The gene expression trends of GAS5 [125], GNB2L1 [126], MT-ND3, NKX3-1 [127], PCGEM1 [128], PTGFR [129], STEAP1 [130], and TMEM30A [131] were in agreement with the presence of proliferating cells in CRPC. Of particular interest is that we observed a transcript anti-sense to NKX3-1, a tumor suppressor, highly expressed in the stages of cancer progression that were AS and CR, but not RAD. Anti-sense transcription may hinder gene expression from the opposing strand, and therefore, represents a novel mechanism by which NKX3-1 expression may be silenced. There were also some inconsistencies including the expression trends of BTG1 [132], FGFRL1 [133], and PCOTH [134] and that may be associated with non-cycling cells. Overall, there was more support at the transcriptome level for proliferation than not, which was consistent with increased proliferation observed in the LNCaP Hollow Fiber model [21].

Gene expression trends of GLO1 [135], S100A10 [136], TRPM8 [137], and PI3KCD [138] suggest cell survival pathways are active following androgen-deprivation and/or in CRPC, while gene expression trends of CAMK2N1 [139], CCT2 [140], MDK [141, 142], TMEM66 [143], and YWHAQ [136] may oppose such suggestion. Taken together, these data neither agree nor disagree with the activation of survival pathways in CRPC. In contrast to earlier reports in which MDK gene and protein expression was determined to be higher in late stage cancer [63, 142], we observed a drop in the levels of MDK mRNA in CRPC versus RAD. MDK expression is negatively regulated by androgen [65]. Therefore, the decreased levels of MDK mRNA in CRPC may suggest that the AR is reactivated in CRPC.

Other

The significance of the gene expression trends of AMD1, BNIP3, GRB10, MARCKSL1, NGRAP1, ODC1, PPP2CB, PPP2R1A, SLC25A4, SLC25A6, and WDR45L that function in cell growth or cell death/survival were not straightforward. For example, BNIP3 and WDR45L, both relatively highly expressed in CRPC versus RAD, may be associated with autophagy. BNIP3 promotes autophagy in response to hypoxia [144], and the WDR45L-related protein, WIPI-49, co-localizes with the autophagic marker LC3 following amino acid depletion in autophagosomes [145]. It is not known if BNIP3 or putative WDR45L-associated autophagy results in cell survival or death. Levels of expression of NGFRAP1 were increased in CRPC versus RAD. The protein product of NGFRAP1 interacts with p75 (NTR). Together they process caspase 2 and caspase 3 to active forms, and promote apoptosis in 293T cells [146]. NGFRAP1 requires p75 (NTR) to induce apoptosis. However, LNCaP cells do not express p75 (NTR), and so it is not clear if apoptosis would occur in this cell line [147].

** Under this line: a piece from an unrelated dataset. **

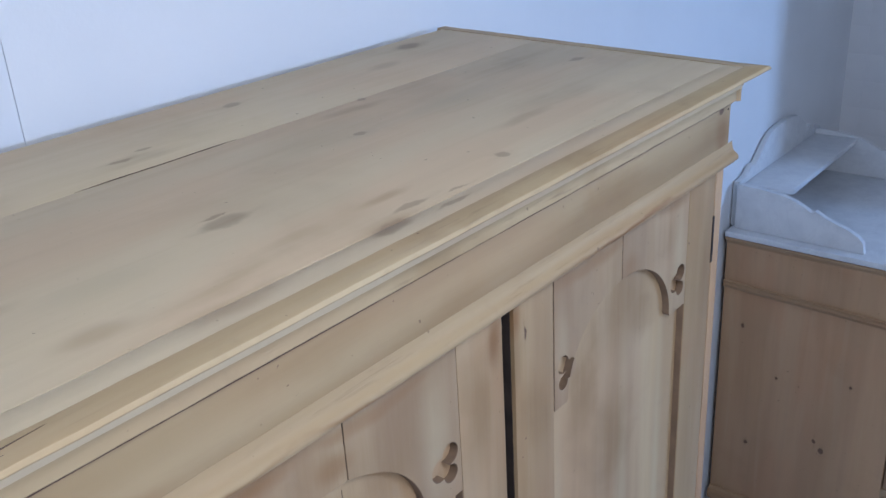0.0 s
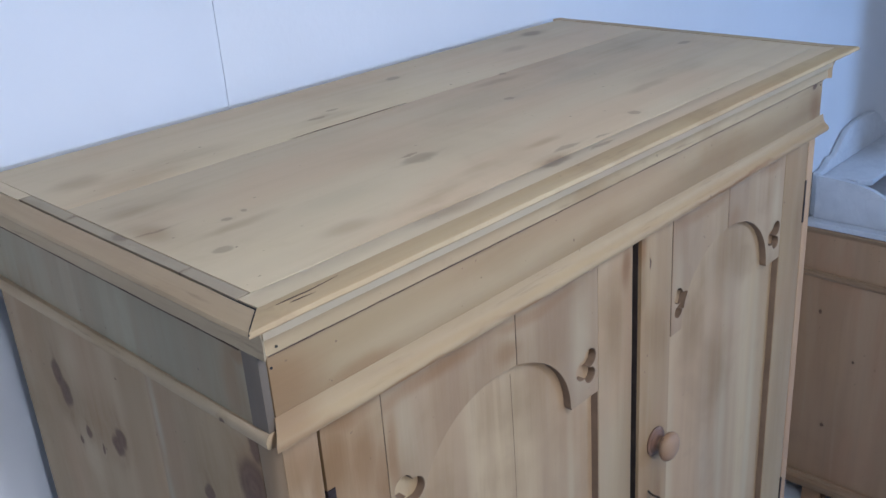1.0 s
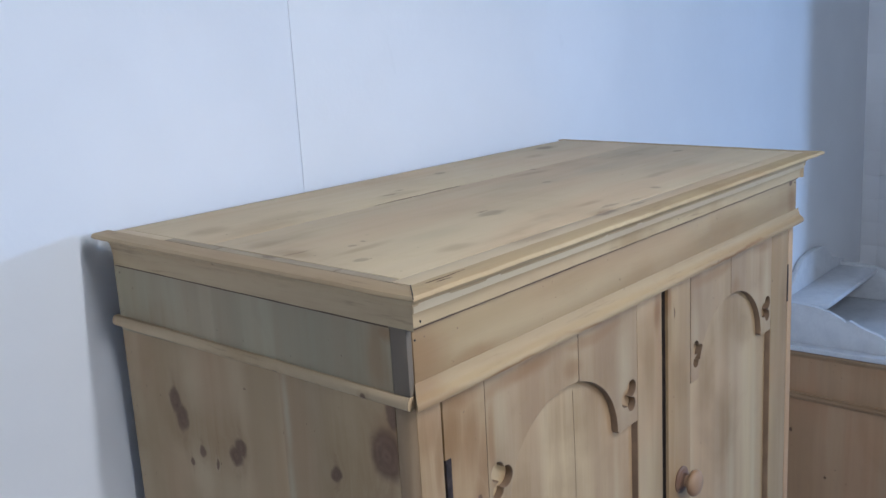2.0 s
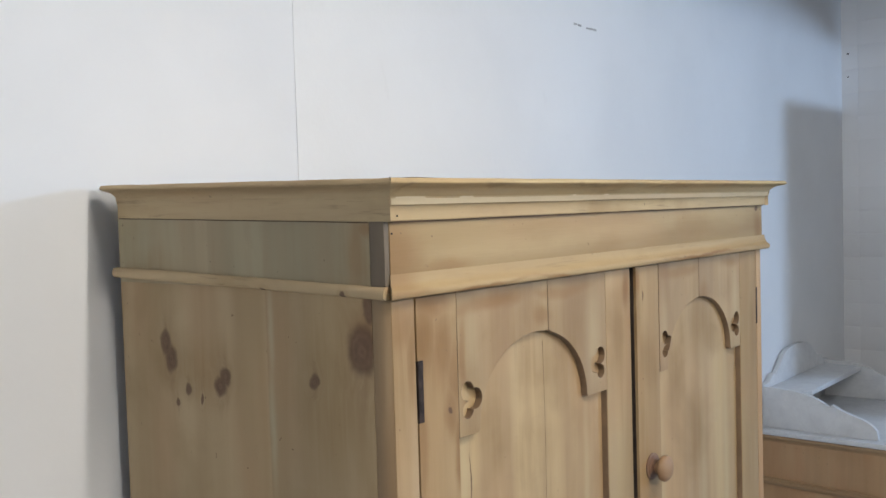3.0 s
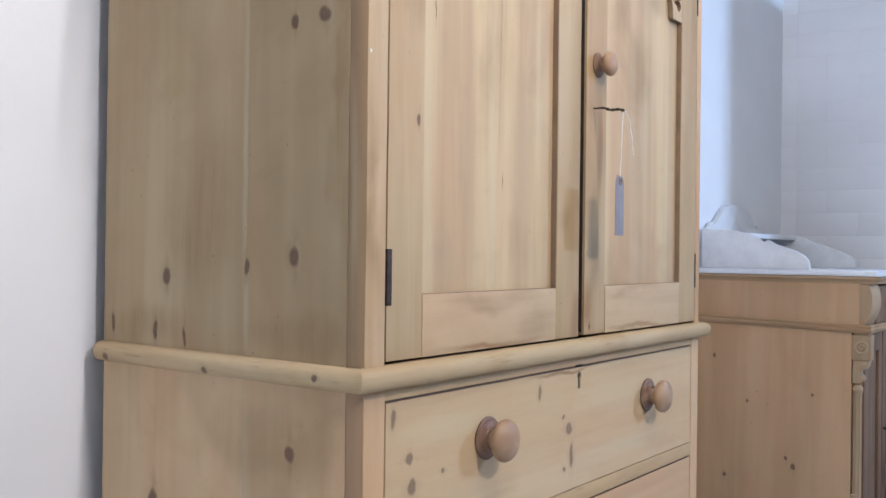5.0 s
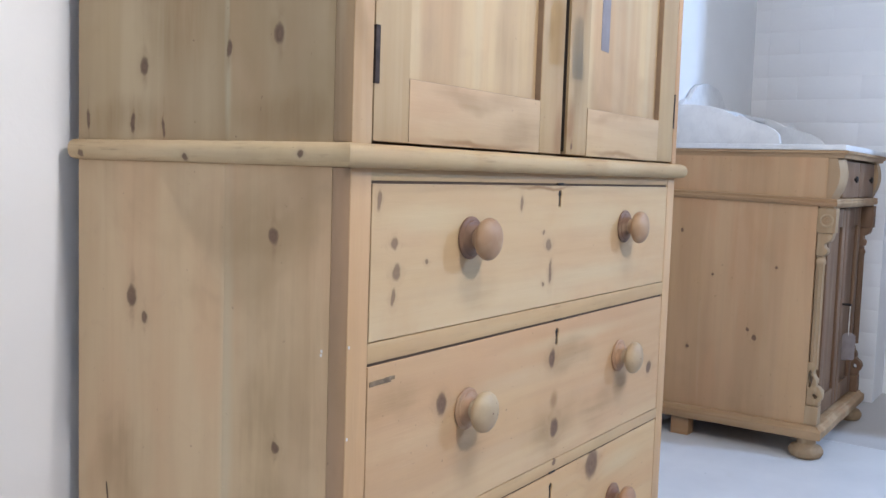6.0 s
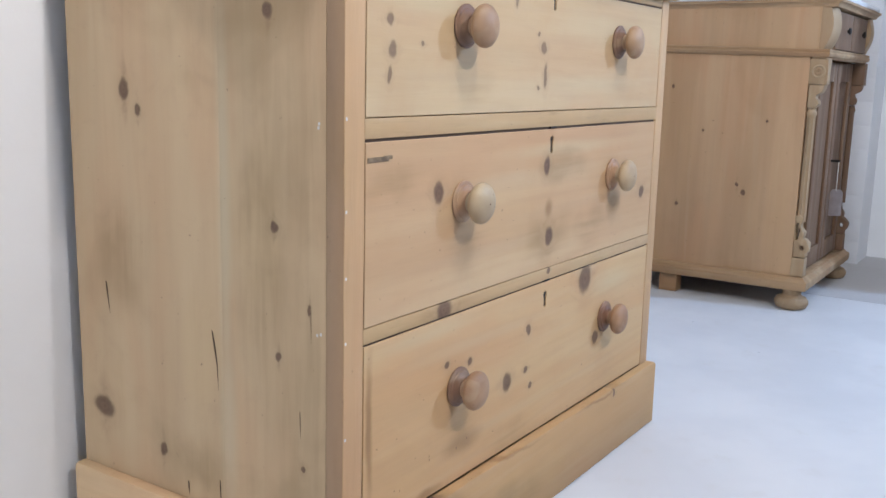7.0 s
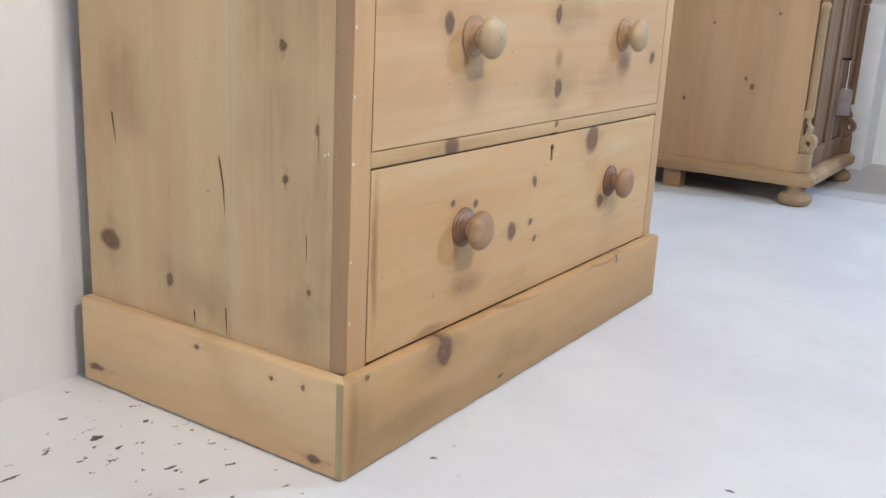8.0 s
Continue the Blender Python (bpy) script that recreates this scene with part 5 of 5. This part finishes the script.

Overall, genes involved in cell growth and cell death pathways were altered in CRPC. Increased tumor burden may develop from a small tip in the balance when cell growth outweighs cell death. Unfortunately, the contributing weight of each gene is not known, making predictions difficult based on gene expression alone of whether proliferation and survival were represented more than cell death in this model of CRPC. It should be noted that LNCaP cells are androgen-sensitive and do not undergo apoptosis in the absence of androgens. The proliferation of these cells tends to decrease in androgen-deprived conditions, but eventually with progression begins to grow again mimicking clinical CRPC.

Conclusion

Here, we describe the LNCaP atlas, a compilation of LongSAGE libraries that catalogue the transcriptome of human prostate cancer cells as they progress to CRPC in vivo. Using the LNCaP atlas, we identified differential expression of 96 genes that were associated with castration-recurrence in vivo. These changes in gene expression were consistent with the suggested model for a role of the AR, steroid synthesis and metabolism, neuroendocrine cells, and increased proliferation in CRPC.

Author's information

M.D.S. and M.A.M. are Terry Fox Young Investigators. M.A.M. is a Senior Scholar of the Michael Smith Foundation for Health Research.